Tradicionalmente, as tarifas de água eram relativamente baixas para as famílias europeias, comparadas ao custo das contas de energia. Isso limita o dinheiro do qual dispõem as empresas para realizar reparos vitais. Na Irlanda, não há tarifa alguma para o consumo doméstico básico.
Segundo a OCDE, todos os países da UE exceto a Alemanha precisam aumentar seus gastos anuais com água em mais de 25% para cumprir com as regras da UE sobre água potável e águas residuais. Diante disso, é provável que as contas de água aumentem.
“É sabido que o preço pago pela água não reflete o custo real da extração, transporte, uso e poluição”, disse Cate Lamb, diretora global de segurança hídrica da CDP, que ajuda empresas e autoridades a monitorar seu impacto ambiental.
O órgão industrial Water Europe recomenda que se dê ênfase maior aos tipos de água usados para finalidades diferentes, como água reciclada para uso industrial e agrícola, enquanto a água das chuvas é preservada para beber. Segundo a entidade, o custo da inação “excederá em cinco vezes o investimento necessário” da indústria para enfrentar antecipadamente os riscos de escassez de água.
Mas o problema vai além da necessidade de água para beber, cozinhar, lavar e cultivar plantações. As tecnologias limpas —imprescindíveis para os esforços da Europa para abandonar os combustíveis fósseis— também requerem água.
A Comissão de Transições Energéticas, uma coalizão da indústria, diz que a água para a geração elétrica, eletrólise de hidrogênio, resfriamento de usinas elétricas nucleares e captura de carbono pode chegar a 58 bilhões de metros cúbicos por ano até 2050 —aproximadamente o dobro da água potável hoje consumida na Europa.
A extração de minerais críticos para a produção de veículos elétricos e turbinas eólicas pode elevar essa cifra em mais 4 bilhões ou 5 bilhões de metros cúbicos por ano, segundo o relatório da entidade.
Soma-se a isso uma rede sempre crescente de centros de dados, que consomem grande volume de água para seus sistemas de esfriamento e umidificação, ao lado da demanda por manufatura de semicondutores high-tech, que necessitam de água tratada “ultrapura” para a lavagem dos chips.

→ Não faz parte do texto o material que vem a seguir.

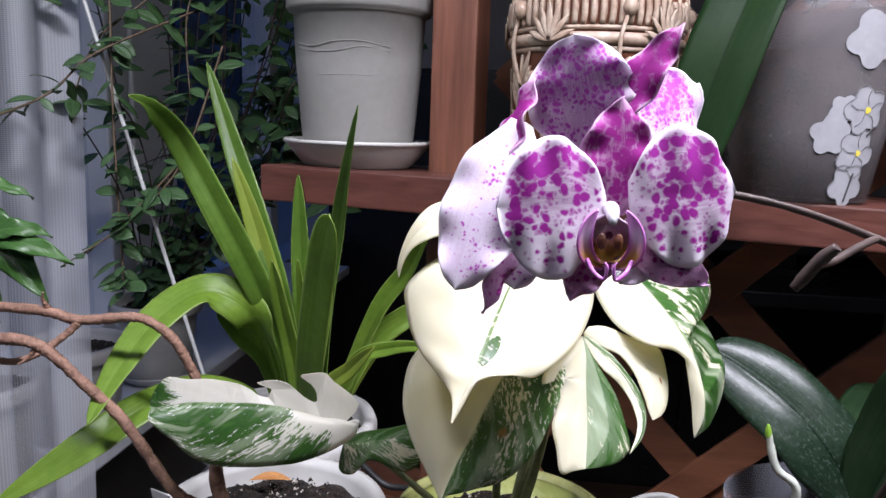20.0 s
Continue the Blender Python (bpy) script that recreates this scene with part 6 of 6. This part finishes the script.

O centro de dados Saint-Ghislain, do Google na Bélgica, consumiu 270,6 milhões de galões de água em 2022, o suficiente para encher 408 piscinas olímpicas.
Indústrias como a alimentícia e têxtil, que requerem grandes volumes de água para processos como a higienização de verduras ou o fixamento de corantes, também estão em risco. Mauro Scalia, diretor de negócios sustentáveis da entidade da indústria têxtil Euratex, disse que soluções para tratar água para que possa ser reutilizada não são simples nem baratas.
“O problema está ficando cada vez maior”, disse James Leten, gerente sênior de programas no Instituto Internacional de Água de Estocolmo. “A principal pergunta é como nos adaptarmos a isso de maneira democrática.”
Hector Llorente, que produz trigo em uma cooperativa em León, na Espanha, pode ter uma solução. Ele usa três aplicativos diferentes, incluindo o Climate FieldView, que monitoram as condições das plantações e os níveis de umidade em tempo real, usando satélites, além do fornecimento de água do reservatório local. Com isso, conseguiu reduzir seu consumo de água pela metade e ao mesmo tempo triplicar sua produção.
Llorente também reduziu o escoamento de fertilizantes, que pode poluir as fontes de água. “A água é ouro em pó, por isso a estamos utilizando com prudência”, ele disse, acrescentando que mais agricultores locais estão se interessando pela tecnologia.
Mas Johannes Cullmann, diretor de clima e água na Organização Meteorológica Mundial, disse que não há um número suficiente de agricultores na Europa incentivados a adotar a gestão hídrica pró-ativa, porque, quando são atingidos por estiagens, os governos tendem a socorrê-los com abastecimento de água emergencial ou compensação pela perda de safras.
Alguma coisa já está começando a ser feita sobre as políticas públicas. As regras lideradas pela UE sobre reutilização de água entraram em vigor em junho, e Bruxelas exigiu que os países membros tracem planos de gestão de secas.
O presidente francês Emmanuel Macron definiu a meta de até 2030 reutilizar 10% das águas servidas, caracterizando-a como parte de um novo plano de “sobriedade hídrica”. O Reino Unido estuda exigir rótulos obrigatórios de eficiência hídrica em vasos sanitários e máquinas de lavar roupa novos.
Mas Towsend, do Ecolab, diz que os políticos não estão agindo com rapidez suficiente. O que é crucial, para ele, será colher dados sobre como e onde falta água. “Uma crise começa muito antes de faltar água nas torneiras”, disse.